> **GIVEN PROBLEM**
Among the records that follow, find the line with "6. More parts follow." and the line with "return max(1 - (1". Set down those lines and all lines between them exactly, without adding anything.

[Animation scripts]
——

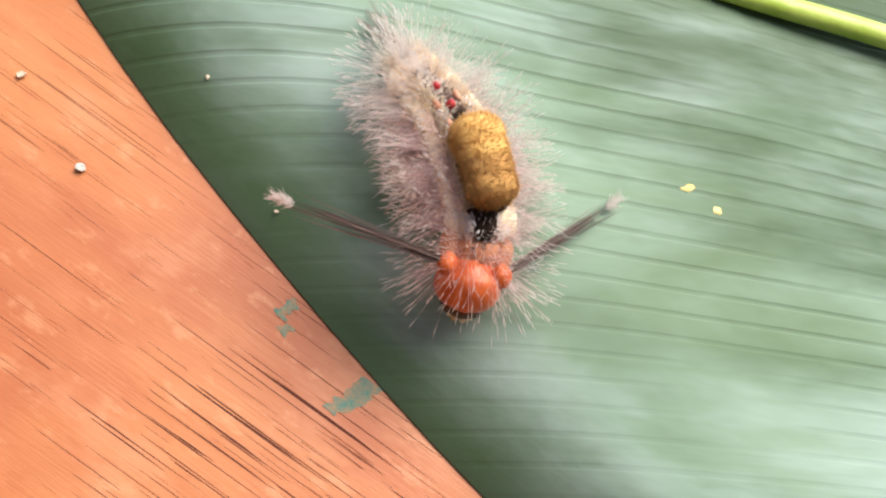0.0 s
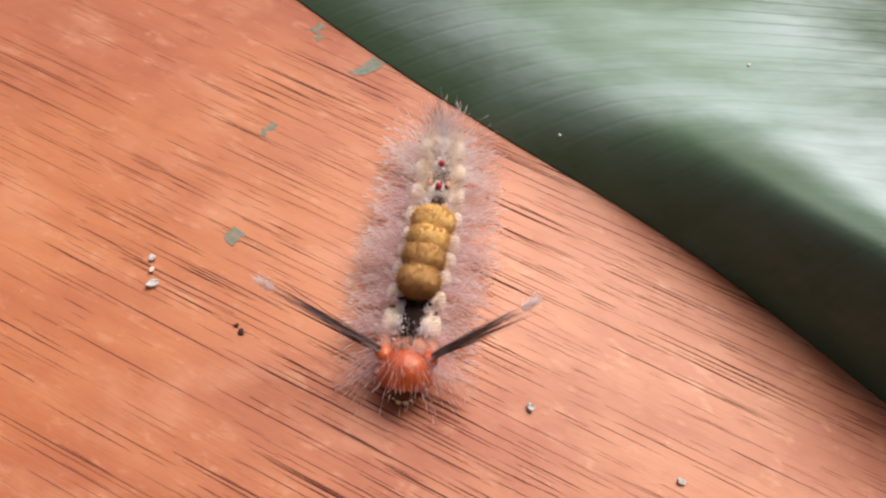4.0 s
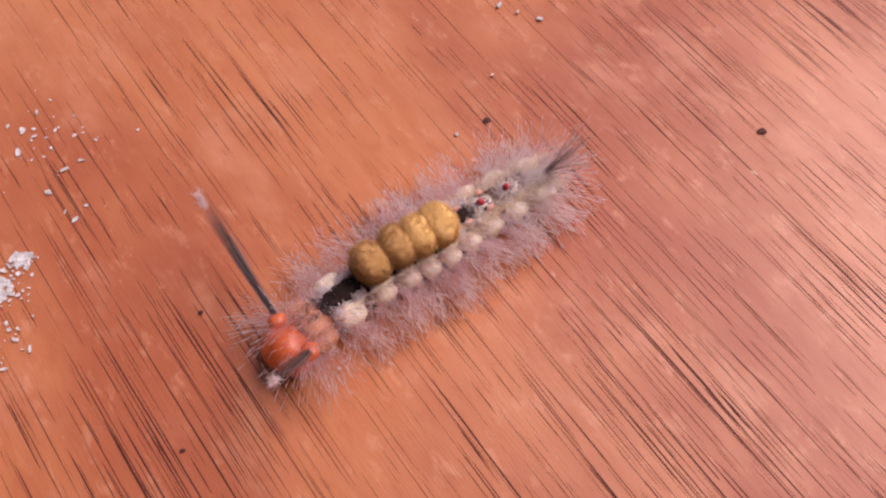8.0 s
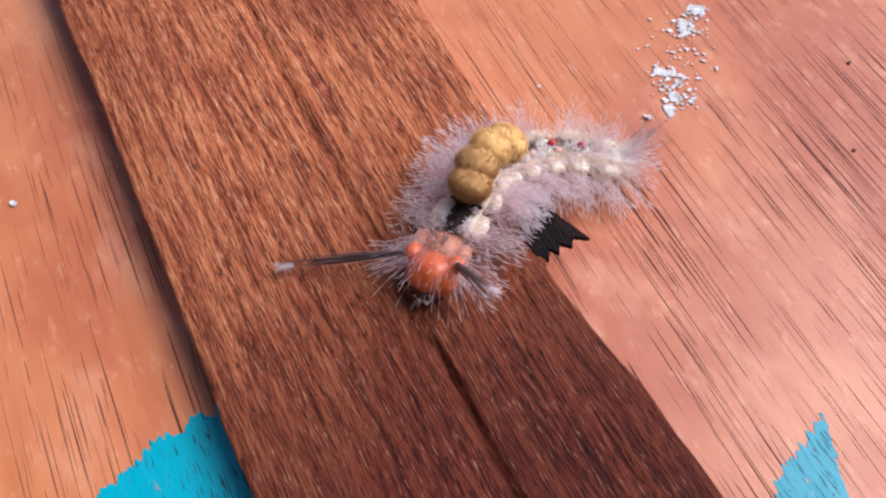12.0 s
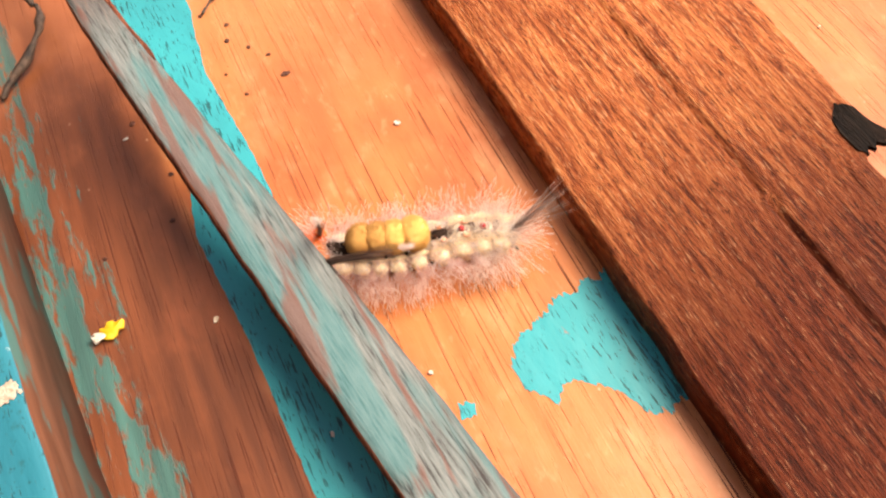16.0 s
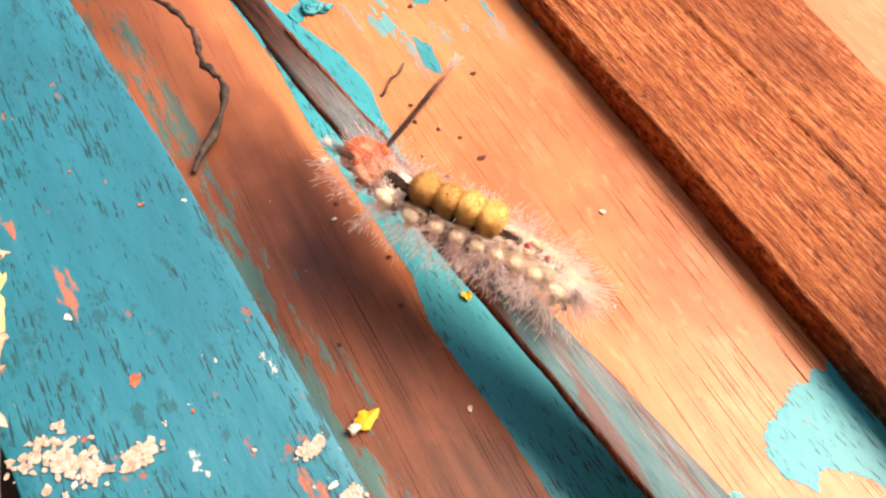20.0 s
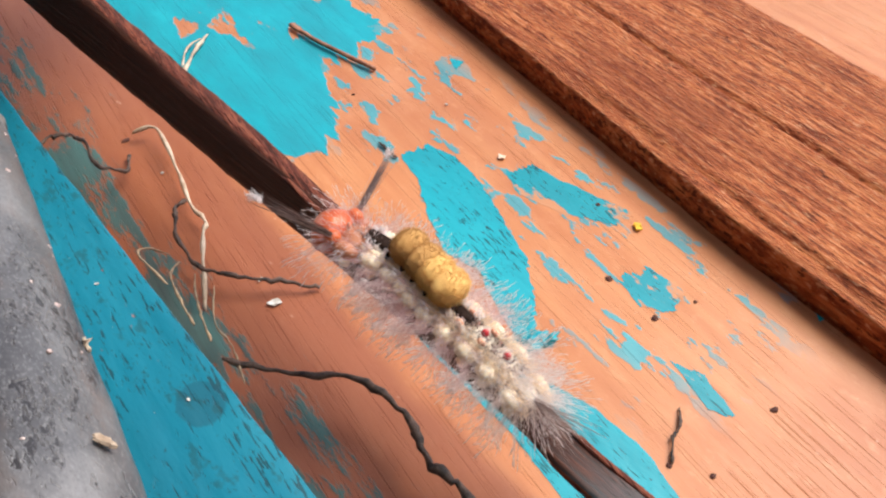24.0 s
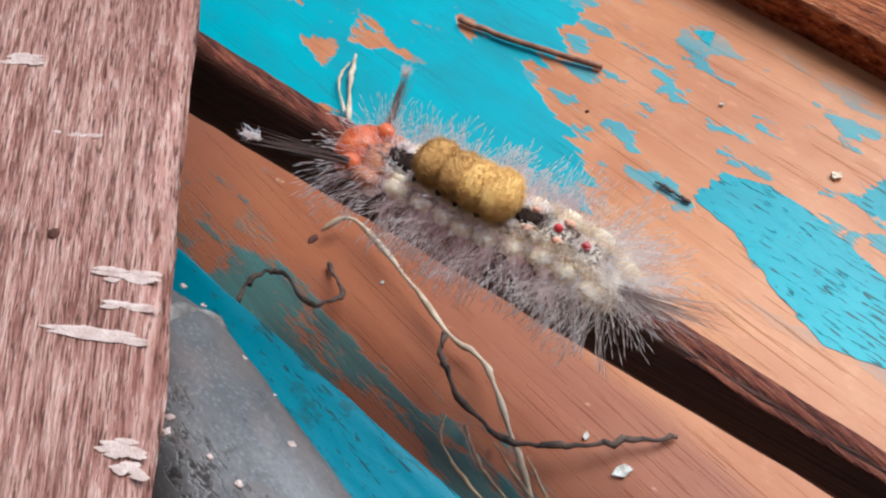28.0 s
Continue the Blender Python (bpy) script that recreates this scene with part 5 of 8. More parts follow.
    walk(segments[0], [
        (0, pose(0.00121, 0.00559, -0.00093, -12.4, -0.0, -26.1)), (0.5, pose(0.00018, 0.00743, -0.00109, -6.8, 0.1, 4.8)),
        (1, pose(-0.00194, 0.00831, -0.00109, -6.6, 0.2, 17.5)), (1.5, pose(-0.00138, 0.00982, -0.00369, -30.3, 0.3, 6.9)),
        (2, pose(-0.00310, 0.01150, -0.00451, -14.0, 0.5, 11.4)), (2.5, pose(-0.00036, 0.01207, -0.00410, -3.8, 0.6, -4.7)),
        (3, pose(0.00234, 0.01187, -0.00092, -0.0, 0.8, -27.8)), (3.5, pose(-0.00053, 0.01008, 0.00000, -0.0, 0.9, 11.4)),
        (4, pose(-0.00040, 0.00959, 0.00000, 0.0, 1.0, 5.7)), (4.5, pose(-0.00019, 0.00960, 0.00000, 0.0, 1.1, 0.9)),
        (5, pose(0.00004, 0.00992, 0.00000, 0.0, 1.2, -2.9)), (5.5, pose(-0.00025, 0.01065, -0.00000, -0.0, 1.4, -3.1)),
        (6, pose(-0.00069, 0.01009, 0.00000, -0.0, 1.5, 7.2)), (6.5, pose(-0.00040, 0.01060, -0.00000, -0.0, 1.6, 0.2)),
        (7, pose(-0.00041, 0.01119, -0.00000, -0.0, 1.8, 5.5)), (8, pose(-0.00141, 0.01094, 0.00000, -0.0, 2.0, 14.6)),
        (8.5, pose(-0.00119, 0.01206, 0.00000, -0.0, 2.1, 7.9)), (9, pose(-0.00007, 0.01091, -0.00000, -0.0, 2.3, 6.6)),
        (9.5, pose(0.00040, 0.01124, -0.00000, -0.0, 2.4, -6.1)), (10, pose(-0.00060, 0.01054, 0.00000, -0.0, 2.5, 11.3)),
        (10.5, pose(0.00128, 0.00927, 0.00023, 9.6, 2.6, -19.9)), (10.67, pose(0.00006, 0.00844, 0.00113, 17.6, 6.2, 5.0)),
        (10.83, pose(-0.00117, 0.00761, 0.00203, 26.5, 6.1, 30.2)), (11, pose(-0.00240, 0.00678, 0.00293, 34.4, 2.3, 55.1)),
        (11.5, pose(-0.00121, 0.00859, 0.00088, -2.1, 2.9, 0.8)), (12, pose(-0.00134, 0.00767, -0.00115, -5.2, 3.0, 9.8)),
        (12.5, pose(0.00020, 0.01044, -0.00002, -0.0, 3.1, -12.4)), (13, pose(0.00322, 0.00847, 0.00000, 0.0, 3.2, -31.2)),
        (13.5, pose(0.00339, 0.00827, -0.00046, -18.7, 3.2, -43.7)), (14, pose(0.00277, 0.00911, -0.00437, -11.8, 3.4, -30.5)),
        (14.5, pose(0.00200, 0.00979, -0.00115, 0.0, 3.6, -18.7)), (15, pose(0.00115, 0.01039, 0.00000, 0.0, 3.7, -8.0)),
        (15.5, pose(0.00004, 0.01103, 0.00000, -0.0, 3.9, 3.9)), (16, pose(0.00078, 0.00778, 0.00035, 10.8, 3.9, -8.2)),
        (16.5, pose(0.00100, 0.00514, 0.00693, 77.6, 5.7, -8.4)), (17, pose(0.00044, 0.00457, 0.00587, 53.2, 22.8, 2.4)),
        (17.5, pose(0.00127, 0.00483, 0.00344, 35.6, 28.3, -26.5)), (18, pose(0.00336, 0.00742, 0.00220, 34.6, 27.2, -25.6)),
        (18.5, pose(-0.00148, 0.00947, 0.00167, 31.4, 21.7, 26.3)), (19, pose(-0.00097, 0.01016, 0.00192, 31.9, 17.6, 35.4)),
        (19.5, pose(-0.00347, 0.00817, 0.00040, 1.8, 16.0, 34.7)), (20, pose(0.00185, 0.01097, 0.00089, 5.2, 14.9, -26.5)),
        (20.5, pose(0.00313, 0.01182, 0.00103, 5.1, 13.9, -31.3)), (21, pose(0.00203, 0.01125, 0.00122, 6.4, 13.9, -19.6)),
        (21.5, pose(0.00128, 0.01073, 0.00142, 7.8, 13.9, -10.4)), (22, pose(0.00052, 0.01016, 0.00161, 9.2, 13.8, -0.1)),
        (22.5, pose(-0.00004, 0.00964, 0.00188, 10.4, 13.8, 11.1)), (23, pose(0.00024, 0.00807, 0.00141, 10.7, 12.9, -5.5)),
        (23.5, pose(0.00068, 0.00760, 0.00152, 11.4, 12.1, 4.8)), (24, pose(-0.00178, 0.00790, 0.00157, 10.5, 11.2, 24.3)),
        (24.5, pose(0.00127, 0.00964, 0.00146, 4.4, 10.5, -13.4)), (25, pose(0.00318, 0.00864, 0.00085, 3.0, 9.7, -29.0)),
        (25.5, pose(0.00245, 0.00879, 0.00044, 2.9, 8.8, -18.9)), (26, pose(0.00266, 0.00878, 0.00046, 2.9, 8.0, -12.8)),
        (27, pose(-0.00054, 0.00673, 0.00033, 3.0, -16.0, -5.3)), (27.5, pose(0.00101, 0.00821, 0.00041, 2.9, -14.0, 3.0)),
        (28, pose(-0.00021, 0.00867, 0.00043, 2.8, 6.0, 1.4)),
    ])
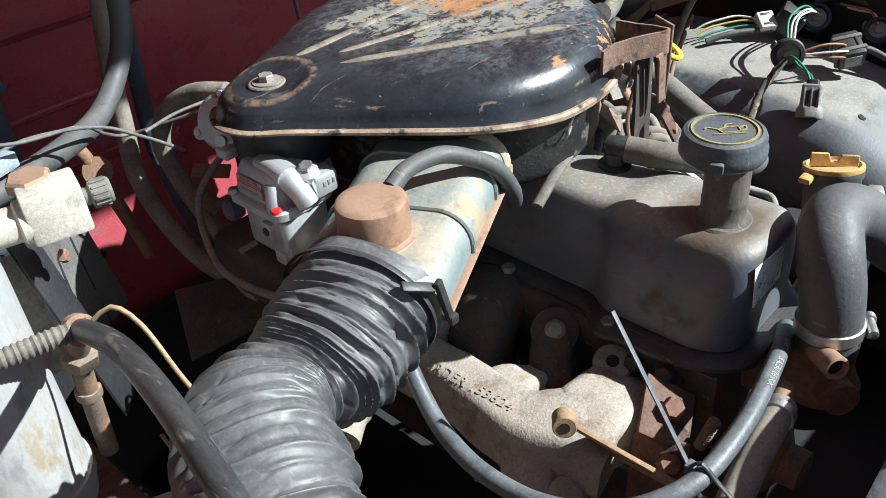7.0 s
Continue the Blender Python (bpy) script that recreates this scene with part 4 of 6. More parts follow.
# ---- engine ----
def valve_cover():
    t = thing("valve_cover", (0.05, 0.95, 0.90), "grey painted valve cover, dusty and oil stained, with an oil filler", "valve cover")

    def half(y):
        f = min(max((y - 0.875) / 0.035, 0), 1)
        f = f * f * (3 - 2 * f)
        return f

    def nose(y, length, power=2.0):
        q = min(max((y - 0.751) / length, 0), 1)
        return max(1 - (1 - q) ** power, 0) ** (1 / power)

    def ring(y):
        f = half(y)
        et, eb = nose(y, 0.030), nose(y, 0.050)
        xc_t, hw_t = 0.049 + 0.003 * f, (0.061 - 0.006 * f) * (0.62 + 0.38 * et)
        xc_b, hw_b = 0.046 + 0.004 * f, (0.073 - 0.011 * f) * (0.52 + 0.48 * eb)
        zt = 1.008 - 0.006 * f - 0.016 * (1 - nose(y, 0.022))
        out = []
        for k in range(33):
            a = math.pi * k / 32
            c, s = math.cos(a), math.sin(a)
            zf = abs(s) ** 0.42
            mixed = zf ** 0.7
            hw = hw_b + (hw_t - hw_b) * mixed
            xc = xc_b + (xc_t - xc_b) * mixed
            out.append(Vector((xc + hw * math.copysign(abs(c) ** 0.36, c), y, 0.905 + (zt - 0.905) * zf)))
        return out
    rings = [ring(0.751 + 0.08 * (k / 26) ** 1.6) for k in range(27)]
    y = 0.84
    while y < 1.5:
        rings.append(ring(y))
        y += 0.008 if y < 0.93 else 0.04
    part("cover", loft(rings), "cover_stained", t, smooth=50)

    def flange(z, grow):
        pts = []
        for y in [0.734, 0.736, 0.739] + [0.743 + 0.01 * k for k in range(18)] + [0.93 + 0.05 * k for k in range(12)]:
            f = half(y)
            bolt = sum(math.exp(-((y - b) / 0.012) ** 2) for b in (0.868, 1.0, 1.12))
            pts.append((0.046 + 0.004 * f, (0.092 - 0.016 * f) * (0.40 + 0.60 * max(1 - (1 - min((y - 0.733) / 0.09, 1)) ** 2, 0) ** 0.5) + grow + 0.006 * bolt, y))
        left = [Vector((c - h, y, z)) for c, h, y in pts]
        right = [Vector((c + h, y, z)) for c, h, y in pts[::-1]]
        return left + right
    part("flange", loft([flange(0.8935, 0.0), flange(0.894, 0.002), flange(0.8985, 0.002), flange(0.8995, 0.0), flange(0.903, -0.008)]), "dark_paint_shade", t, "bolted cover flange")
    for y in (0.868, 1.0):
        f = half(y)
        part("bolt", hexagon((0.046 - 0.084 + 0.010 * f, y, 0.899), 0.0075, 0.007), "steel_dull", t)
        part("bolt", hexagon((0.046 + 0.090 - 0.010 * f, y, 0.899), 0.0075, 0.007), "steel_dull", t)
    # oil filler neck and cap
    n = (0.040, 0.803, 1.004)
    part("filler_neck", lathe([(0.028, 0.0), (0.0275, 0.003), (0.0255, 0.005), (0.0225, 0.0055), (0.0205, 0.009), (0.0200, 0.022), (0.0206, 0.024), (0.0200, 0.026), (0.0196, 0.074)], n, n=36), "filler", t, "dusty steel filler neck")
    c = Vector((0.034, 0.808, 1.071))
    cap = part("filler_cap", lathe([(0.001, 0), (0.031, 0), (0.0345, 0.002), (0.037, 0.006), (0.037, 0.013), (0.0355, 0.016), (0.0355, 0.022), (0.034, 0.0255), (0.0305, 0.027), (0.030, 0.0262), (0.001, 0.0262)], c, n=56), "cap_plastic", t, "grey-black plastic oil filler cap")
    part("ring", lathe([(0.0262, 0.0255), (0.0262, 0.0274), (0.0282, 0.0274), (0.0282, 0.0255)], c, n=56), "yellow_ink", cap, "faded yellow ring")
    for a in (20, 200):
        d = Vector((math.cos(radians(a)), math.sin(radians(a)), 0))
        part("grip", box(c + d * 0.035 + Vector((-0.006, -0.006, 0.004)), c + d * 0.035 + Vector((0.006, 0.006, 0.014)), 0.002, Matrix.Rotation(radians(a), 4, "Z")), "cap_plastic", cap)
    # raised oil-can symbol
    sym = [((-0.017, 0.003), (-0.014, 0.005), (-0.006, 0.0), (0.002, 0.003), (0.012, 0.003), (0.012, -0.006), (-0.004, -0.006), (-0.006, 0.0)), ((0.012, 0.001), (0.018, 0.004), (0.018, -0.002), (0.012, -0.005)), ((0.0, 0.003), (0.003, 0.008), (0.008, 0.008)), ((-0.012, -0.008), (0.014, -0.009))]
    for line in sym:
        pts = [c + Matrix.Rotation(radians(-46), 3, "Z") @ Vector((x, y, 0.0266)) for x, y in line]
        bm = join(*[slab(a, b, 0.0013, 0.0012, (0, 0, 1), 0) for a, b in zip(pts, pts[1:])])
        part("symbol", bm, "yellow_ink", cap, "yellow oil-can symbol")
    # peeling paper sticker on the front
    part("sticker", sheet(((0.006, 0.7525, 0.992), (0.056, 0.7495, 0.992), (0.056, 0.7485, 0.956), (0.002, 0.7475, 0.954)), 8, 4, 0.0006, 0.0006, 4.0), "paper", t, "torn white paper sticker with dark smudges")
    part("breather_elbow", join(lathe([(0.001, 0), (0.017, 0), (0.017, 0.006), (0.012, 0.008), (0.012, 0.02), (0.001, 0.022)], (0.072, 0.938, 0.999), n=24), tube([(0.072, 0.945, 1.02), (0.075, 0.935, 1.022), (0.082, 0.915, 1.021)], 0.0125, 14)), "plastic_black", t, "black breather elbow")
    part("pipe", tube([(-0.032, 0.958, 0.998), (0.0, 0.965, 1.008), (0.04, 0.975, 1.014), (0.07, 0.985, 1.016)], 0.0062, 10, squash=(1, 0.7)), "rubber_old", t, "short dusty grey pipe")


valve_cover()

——

> **SOLUTION FOR THIS PROBLEM**
Continue the Blender Python (bpy) script that recreates this scene with part 4 of 6. More parts follow.
# ---- engine ----
def valve_cover():
    t = thing("valve_cover", (0.05, 0.95, 0.90), "grey painted valve cover, dusty and oil stained, with an oil filler", "valve cover")

    def half(y):
        f = min(max((y - 0.875) / 0.035, 0), 1)
        f = f * f * (3 - 2 * f)
        return f

    def nose(y, length, power=2.0):
        q = min(max((y - 0.751) / length, 0), 1)
        return max(1 - (1 - q) ** power, 0) ** (1 / power)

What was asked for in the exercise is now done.